How Dual Credit Appears on the Homeschool Transcript
When a student completes a dual credit course, they receive a college transcript from the institution showing the course title, credit hours, and grade. This is separate from and in addition to the homeschool transcript you maintain.
When applying to four-year universities, students submit both transcripts. The college transcript carrying dual credit is typically weighted favorably because it is independently verified by the institution — it demonstrates that the student can perform academically outside of the home environment. For flagship Kentucky universities like UK and UofL, dual credit coursework is one of the strongest indicators of college readiness on a homeschool applicant's file.
List the course on your homeschool transcript as well with a note that it was completed for dual credit at the specific institution.

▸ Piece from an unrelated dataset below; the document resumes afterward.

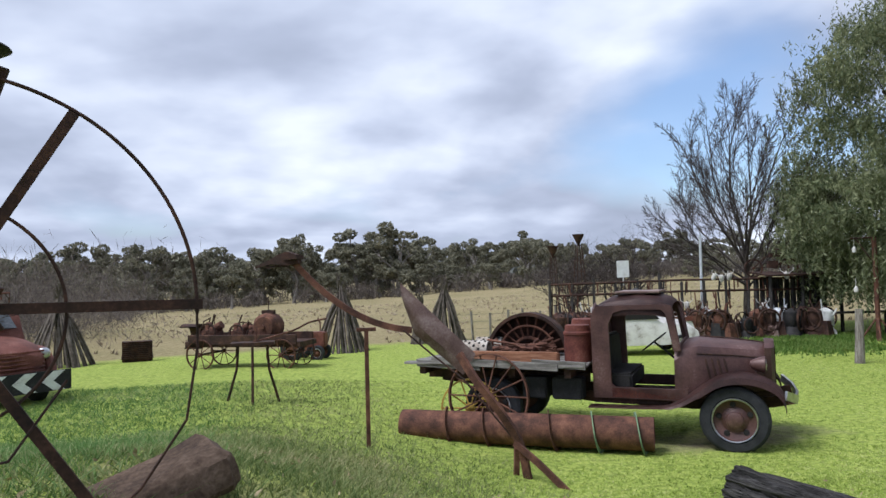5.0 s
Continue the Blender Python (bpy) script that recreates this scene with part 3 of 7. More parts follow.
def spray(bm, base, direction, length, r, depth, rnd, rise=0.10):
    """A long whippy limb with side shoots all along it, each with finer ones."""
    p, d, pts = Vector(base), Vector(direction).normalized(), [Vector(base)]
    steps = 6 if depth > 0 else 3
    for k in range(steps):
        d = (d + Vector((rnd.gauss(0, 1), rnd.gauss(0, 1), rnd.gauss(0, 0.8))) * 0.10 + Vector((0, 0, rise))).normalized()
        p = p + d * length / steps
        pts.append(p.copy())
    tube(bm, pts, [max(0.006, r * (1 - 0.82 * k / steps)) for k in range(steps + 1)], (3, 4, 5, 6)[min(depth, 3)], False)
    if depth == 0:
        return
    count = (0, 6, 8, 10)[depth]
    for k in range(count):
        f = 0.16 + 0.80 * (k + rnd.random()) / count
        j = min(steps - 1, int(f * steps))
        at = pts[j].lerp(pts[j + 1], f * steps - j)
        along = (pts[j + 1] - pts[j]).normalized()
        out = along.orthogonal().normalized()
        out.rotate(Matrix.Rotation(rnd.uniform(0, 6.283), 3, along))
        spray(bm, at, along + out * rnd.uniform(0.38, 0.78), length * rnd.uniform(0.30, 0.50) * (1.15 - 0.55 * f), r * (0.50 - 0.25 * f), depth - 1, rnd, rise * 0.9)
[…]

Both records together create a complete picture.
Dual Credit and KEES
Dual credit GPA from KCTCS or other participating institutions does not currently factor into the KEES scholarship calculation for homeschoolers — KEES for homeschoolers is still determined by ACT/SAT scores. However, pending legislation (House Bill 275, House Bill 298) has sought to allow homeschoolers to use dual credit GPAs as part of KEES base award eligibility. If that legislation passes, students who have built a strong dual credit GPA will have a significant advantage.
This is another reason to take dual credit courses seriously even if the KEES connection is not yet official — you are positioning your student for the best possible outcome under whatever rules apply when they graduate.

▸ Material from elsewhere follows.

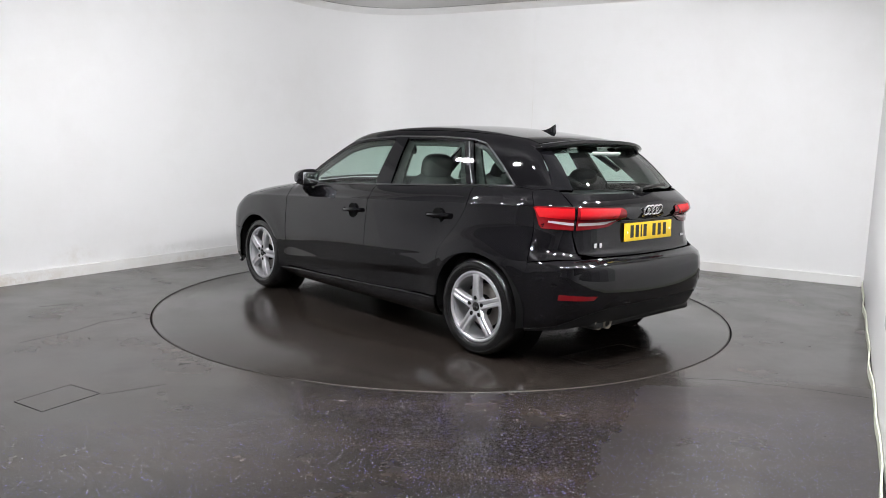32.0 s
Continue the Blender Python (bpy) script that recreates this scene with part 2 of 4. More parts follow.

Before You Can Dual Enroll: Get Your Withdrawal Right
None of this works unless your homeschool is legally established in Kentucky. That means sending formal written notification to your school district superintendent under KRS 159.160 — not just the school principal — and maintaining proper attendance logs and quarterly scholarship reports (report cards) throughout the year.
Homeschools that skipped the correct withdrawal process or never formally notified the superintendent can run into problems when KCTCS or KHEAA asks for documentation of the student's homeschool enrollment status.
If you are withdrawing a high schooler specifically to access dual enrollment and scholarship pathways, make sure the legal foundation is solid first. The Kentucky Legal Withdrawal Blueprint covers the exact notification steps required under state law, including the dual-notification strategy that prevents the school from flagging your student truant while you are in the middle of the transition.
Bottom Line
Kentucky homeschoolers in 11th and 12th grade have access to real, transcripted college credit for under $100 per credit hour — often far less. The process requires hitting KHEAA's application deadlines, completing the college's own admissions steps, and maintaining a properly documented homeschool throughout. Do all three correctly and dual enrollment becomes one of the most cost-effective educational investments you can make during the high school years.